— Start —

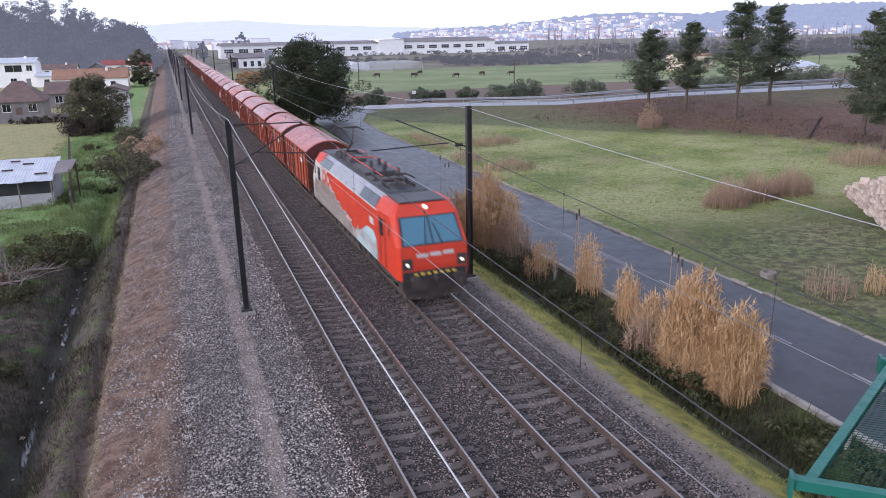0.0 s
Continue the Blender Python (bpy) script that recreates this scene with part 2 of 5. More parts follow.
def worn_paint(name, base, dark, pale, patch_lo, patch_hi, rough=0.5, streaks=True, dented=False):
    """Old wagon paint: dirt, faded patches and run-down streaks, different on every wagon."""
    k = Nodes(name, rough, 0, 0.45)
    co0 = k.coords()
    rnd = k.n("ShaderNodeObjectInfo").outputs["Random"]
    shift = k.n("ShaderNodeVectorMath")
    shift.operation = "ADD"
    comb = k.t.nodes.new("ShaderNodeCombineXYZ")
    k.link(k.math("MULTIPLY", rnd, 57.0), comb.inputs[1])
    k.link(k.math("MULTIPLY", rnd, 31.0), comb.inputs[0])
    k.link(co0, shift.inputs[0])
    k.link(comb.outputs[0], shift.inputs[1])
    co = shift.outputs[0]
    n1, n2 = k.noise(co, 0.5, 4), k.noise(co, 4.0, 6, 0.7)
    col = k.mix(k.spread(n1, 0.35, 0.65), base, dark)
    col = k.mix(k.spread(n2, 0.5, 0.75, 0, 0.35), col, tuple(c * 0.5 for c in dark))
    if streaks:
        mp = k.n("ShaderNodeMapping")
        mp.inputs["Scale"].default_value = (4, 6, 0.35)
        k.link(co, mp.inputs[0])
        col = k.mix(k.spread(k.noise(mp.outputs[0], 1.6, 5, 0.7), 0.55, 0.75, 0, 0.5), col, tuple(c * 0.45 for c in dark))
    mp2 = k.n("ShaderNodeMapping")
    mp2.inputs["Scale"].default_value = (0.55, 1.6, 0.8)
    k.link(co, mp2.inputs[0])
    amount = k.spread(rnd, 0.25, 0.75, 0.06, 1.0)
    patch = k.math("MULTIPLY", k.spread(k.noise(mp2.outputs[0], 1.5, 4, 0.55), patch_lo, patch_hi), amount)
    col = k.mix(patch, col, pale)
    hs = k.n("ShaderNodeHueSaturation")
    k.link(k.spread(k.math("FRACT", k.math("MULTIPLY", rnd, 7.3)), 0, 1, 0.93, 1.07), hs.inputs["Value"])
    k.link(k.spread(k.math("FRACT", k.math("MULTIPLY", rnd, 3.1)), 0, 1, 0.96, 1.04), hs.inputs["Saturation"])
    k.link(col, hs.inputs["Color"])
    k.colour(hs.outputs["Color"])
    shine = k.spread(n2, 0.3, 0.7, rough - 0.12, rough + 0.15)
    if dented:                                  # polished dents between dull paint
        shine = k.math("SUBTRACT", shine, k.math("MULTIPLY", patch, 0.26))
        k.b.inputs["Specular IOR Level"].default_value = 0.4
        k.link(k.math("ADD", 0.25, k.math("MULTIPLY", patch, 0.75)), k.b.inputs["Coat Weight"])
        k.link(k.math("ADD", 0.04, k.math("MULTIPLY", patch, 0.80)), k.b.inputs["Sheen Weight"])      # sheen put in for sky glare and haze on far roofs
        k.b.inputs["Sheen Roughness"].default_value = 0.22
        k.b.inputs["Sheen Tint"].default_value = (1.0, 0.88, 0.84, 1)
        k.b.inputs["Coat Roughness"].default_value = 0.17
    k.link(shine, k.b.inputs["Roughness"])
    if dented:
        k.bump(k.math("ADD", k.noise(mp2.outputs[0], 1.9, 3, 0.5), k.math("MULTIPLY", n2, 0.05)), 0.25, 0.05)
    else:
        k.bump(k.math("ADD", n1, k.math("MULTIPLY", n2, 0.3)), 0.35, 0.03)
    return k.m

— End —

### WHAT THE EXERCISE ASKS
Each line of the data should be quoted exactly, with pictures left out.

### WORKED SOLUTION
0.0 s
Continue the Blender Python (bpy) script that recreates this scene with part 2 of 5. More parts follow.
def worn_paint(name, base, dark, pale, patch_lo, patch_hi, rough=0.5, streaks=True, dented=False):
    """Old wagon paint: dirt, faded patches and run-down streaks, different on every wagon."""
    k = Nodes(name, rough, 0, 0.45)
    co0 = k.coords()
    rnd = k.n("ShaderNodeObjectInfo").outputs["Random"]
    shift = k.n("ShaderNodeVectorMath")
    shift.operation = "ADD"
    comb = k.t.nodes.new("ShaderNodeCombineXYZ")
    k.link(k.math("MULTIPLY", rnd, 57.0), comb.inputs[1])
    k.link(k.math("MULTIPLY", rnd, 31.0), comb.inputs[0])
    k.link(co0, shift.inputs[0])
    k.link(comb.outputs[0], shift.inputs[1])
    co = shift.outputs[0]
    n1, n2 = k.noise(co, 0.5, 4), k.noise(co, 4.0, 6, 0.7)
    col = k.mix(k.spread(n1, 0.35, 0.65), base, dark)
    col = k.mix(k.spread(n2, 0.5, 0.75, 0, 0.35), col, tuple(c * 0.5 for c in dark))
    if streaks:
        mp = k.n("ShaderNodeMapping")
        mp.inputs["Scale"].default_value = (4, 6, 0.35)
        k.link(co, mp.inputs[0])
        col = k.mix(k.spread(k.noise(mp.outputs[0], 1.6, 5, 0.7), 0.55, 0.75, 0, 0.5), col, tuple(c * 0.45 for c in dark))
    mp2 = k.n("ShaderNodeMapping")
    mp2.inputs["Scale"].default_value = (0.55, 1.6, 0.8)
    k.link(co, mp2.inputs[0])
    amount = k.spread(rnd, 0.25, 0.75, 0.06, 1.0)
    patch = k.math("MULTIPLY", k.spread(k.noise(mp2.outputs[0], 1.5, 4, 0.55), patch_lo, patch_hi), amount)
    col = k.mix(patch, col, pale)
    hs = k.n("ShaderNodeHueSaturation")
    k.link(k.spread(k.math("FRACT", k.math("MULTIPLY", rnd, 7.3)), 0, 1, 0.93, 1.07), hs.inputs["Value"])
    k.link(k.spread(k.math("FRACT", k.math("MULTIPLY", rnd, 3.1)), 0, 1, 0.96, 1.04), hs.inputs["Saturation"])
    k.link(col, hs.inputs["Color"])
    k.colour(hs.outputs["Color"])
    shine = k.spread(n2, 0.3, 0.7, rough - 0.12, rough + 0.15)
    if dented:                                  # polished dents between dull paint
        shine = k.math("SUBTRACT", shine, k.math("MULTIPLY", patch, 0.26))
        k.b.inputs["Specular IOR Level"].default_value = 0.4
        k.link(k.math("ADD", 0.25, k.math("MULTIPLY", patch, 0.75)), k.b.inputs["Coat Weight"])
        k.link(k.math("ADD", 0.04, k.math("MULTIPLY", patch, 0.80)), k.b.inputs["Sheen Weight"])      # sheen put in for sky glare and haze on far roofs
        k.b.inputs["Sheen Roughness"].default_value = 0.22
        k.b.inputs["Sheen Tint"].default_value = (1.0, 0.88, 0.84, 1)
        k.b.inputs["Coat Roughness"].default_value = 0.17
    k.link(shine, k.b.inputs["Roughness"])
    if dented:
        k.bump(k.math("ADD", k.noise(mp2.outputs[0], 1.9, 3, 0.5), k.math("MULTIPLY", n2, 0.05)), 0.25, 0.05)
    else:
        k.bump(k.math("ADD", n1, k.math("MULTIPLY", n2, 0.3)), 0.35, 0.03)
    return k.m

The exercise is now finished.